INSTRUCTIONS FOR THE TASK
Each line from the one that contains "Continue the Blender" to the end of the material must be quoted exactly; include both end lines and nothing else.
=== DATASET CONTENT ===
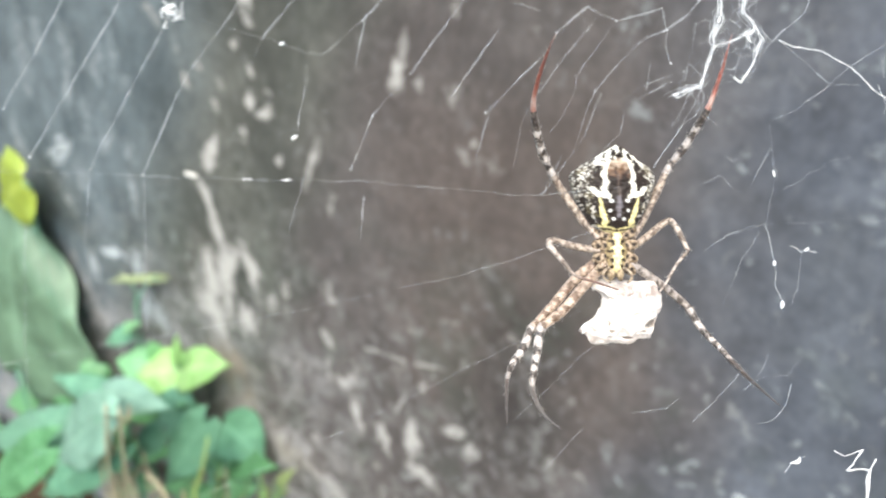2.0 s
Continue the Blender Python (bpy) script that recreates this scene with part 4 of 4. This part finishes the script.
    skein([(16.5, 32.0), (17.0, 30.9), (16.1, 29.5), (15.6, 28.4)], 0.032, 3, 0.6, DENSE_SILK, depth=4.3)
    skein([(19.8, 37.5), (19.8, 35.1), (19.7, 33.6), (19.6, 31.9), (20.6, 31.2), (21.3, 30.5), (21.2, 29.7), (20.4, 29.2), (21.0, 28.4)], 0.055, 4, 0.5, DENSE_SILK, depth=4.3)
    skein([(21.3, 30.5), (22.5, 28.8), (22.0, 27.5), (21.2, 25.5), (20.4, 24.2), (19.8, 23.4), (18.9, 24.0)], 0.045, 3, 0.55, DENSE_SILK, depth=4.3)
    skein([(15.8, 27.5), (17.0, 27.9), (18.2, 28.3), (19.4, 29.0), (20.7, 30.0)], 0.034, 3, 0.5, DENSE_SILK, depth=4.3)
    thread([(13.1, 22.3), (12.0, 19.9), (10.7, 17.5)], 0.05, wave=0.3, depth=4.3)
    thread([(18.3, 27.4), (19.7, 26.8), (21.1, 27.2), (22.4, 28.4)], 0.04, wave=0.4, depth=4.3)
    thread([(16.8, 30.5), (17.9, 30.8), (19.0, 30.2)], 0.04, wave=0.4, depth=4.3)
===
EXERCISE RESPONSE
Continue the Blender Python (bpy) script that recreates this scene with part 4 of 4. This part finishes the script.
    skein([(16.5, 32.0), (17.0, 30.9), (16.1, 29.5), (15.6, 28.4)], 0.032, 3, 0.6, DENSE_SILK, depth=4.3)
    skein([(19.8, 37.5), (19.8, 35.1), (19.7, 33.6), (19.6, 31.9), (20.6, 31.2), (21.3, 30.5), (21.2, 29.7), (20.4, 29.2), (21.0, 28.4)], 0.055, 4, 0.5, DENSE_SILK, depth=4.3)
    skein([(21.3, 30.5), (22.5, 28.8), (22.0, 27.5), (21.2, 25.5), (20.4, 24.2), (19.8, 23.4), (18.9, 24.0)], 0.045, 3, 0.55, DENSE_SILK, depth=4.3)
    skein([(15.8, 27.5), (17.0, 27.9), (18.2, 28.3), (19.4, 29.0), (20.7, 30.0)], 0.034, 3, 0.5, DENSE_SILK, depth=4.3)
    thread([(13.1, 22.3), (12.0, 19.9), (10.7, 17.5)], 0.05, wave=0.3, depth=4.3)
    thread([(18.3, 27.4), (19.7, 26.8), (21.1, 27.2), (22.4, 28.4)], 0.04, wave=0.4, depth=4.3)
    thread([(16.8, 30.5), (17.9, 30.8), (19.0, 30.2)], 0.04, wave=0.4, depth=4.3)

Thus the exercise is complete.